All of the data should be output character for character, except the pictures.

++++ Data section ++++

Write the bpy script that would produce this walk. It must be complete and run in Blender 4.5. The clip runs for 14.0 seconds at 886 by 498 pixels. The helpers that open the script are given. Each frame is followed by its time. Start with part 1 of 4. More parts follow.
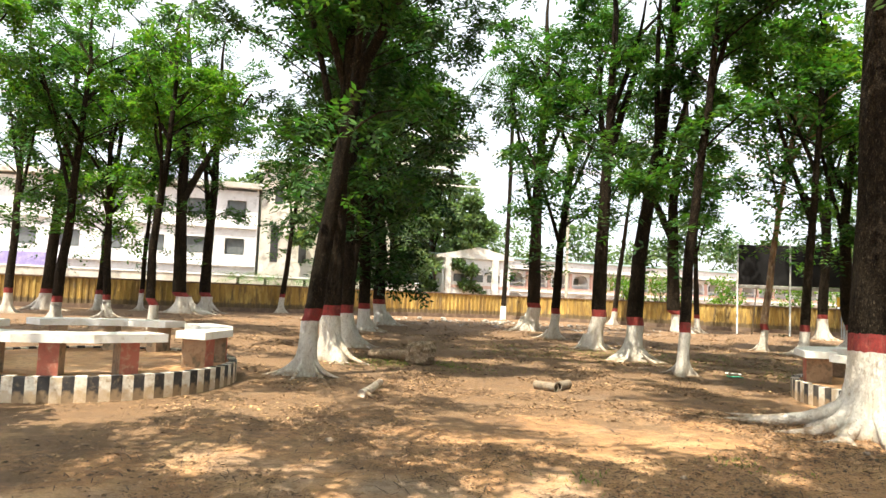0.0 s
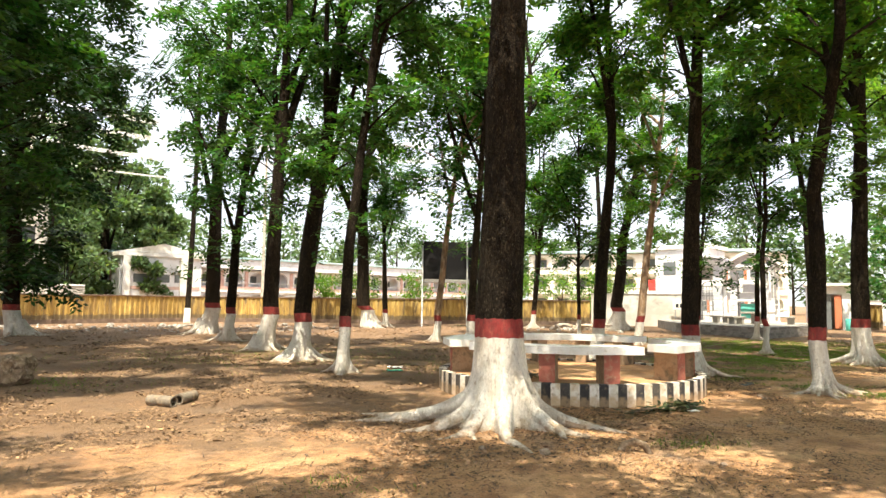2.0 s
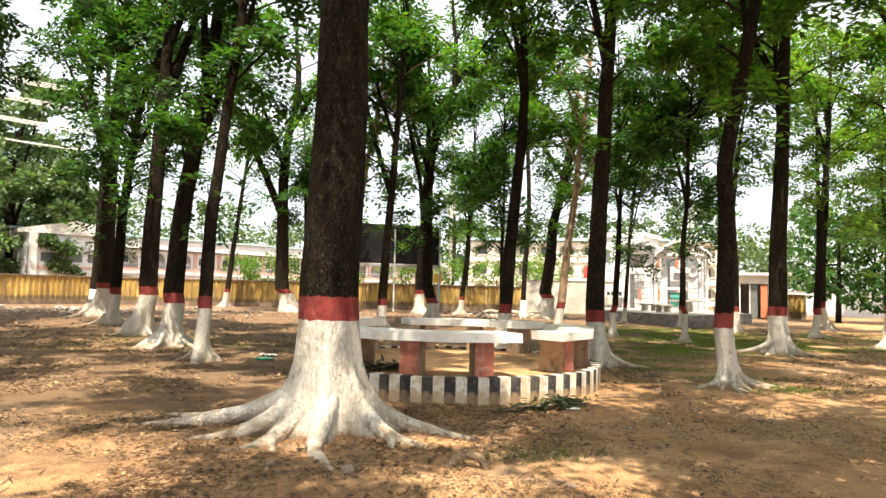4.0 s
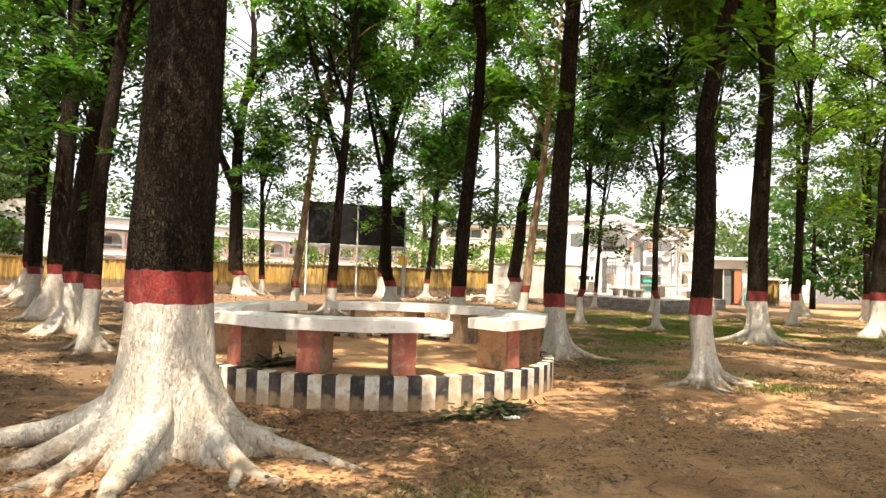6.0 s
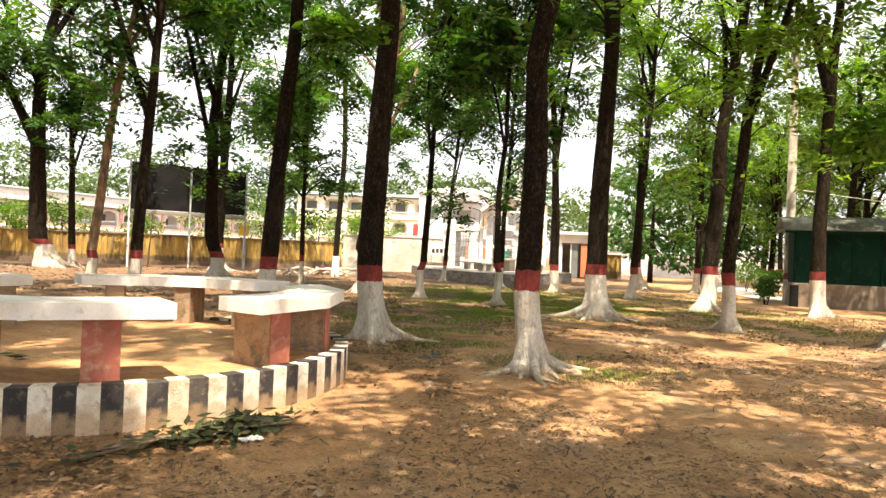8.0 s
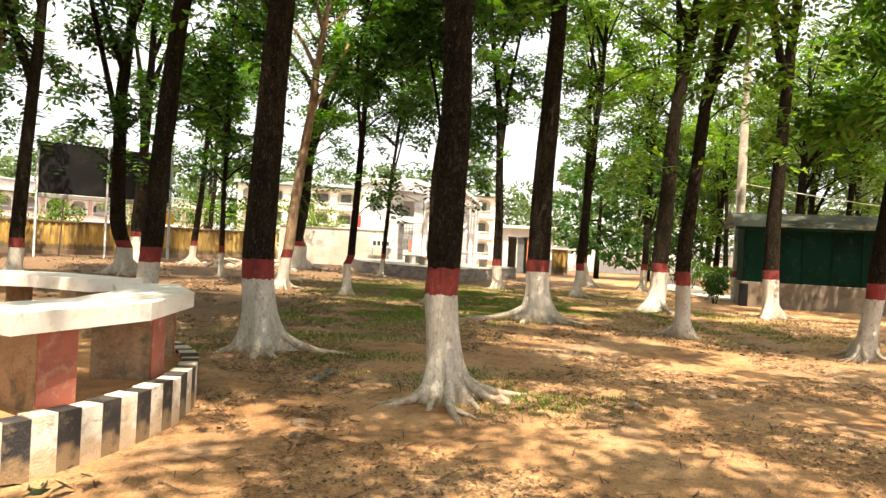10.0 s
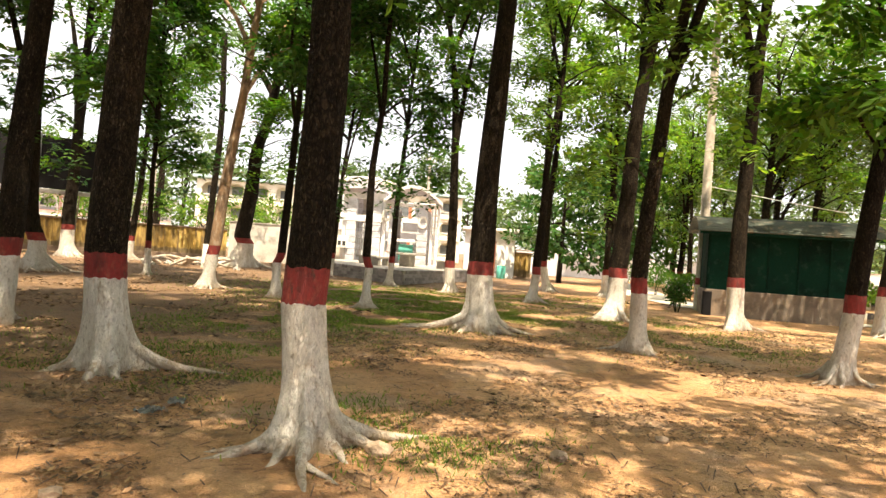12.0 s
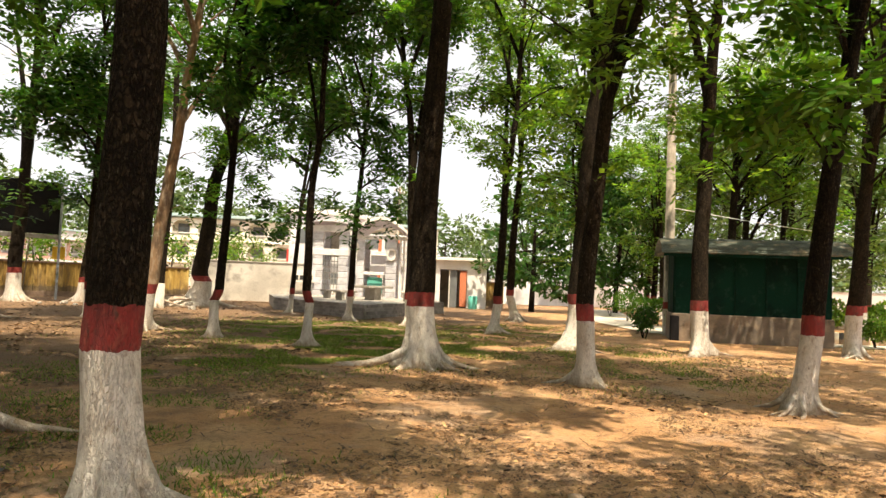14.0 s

++++

Exercise answer:
Write the bpy script that would produce this walk. It must be complete and run in Blender 4.5. The clip runs for 14.0 seconds at 886 by 498 pixels. The helpers that open the script are given. Each frame is followed by its time. Start with part 1 of 4. More parts follow.
0.0 s
2.0 s
4.0 s
6.0 s
8.0 s
10.0 s
12.0 s
14.0 s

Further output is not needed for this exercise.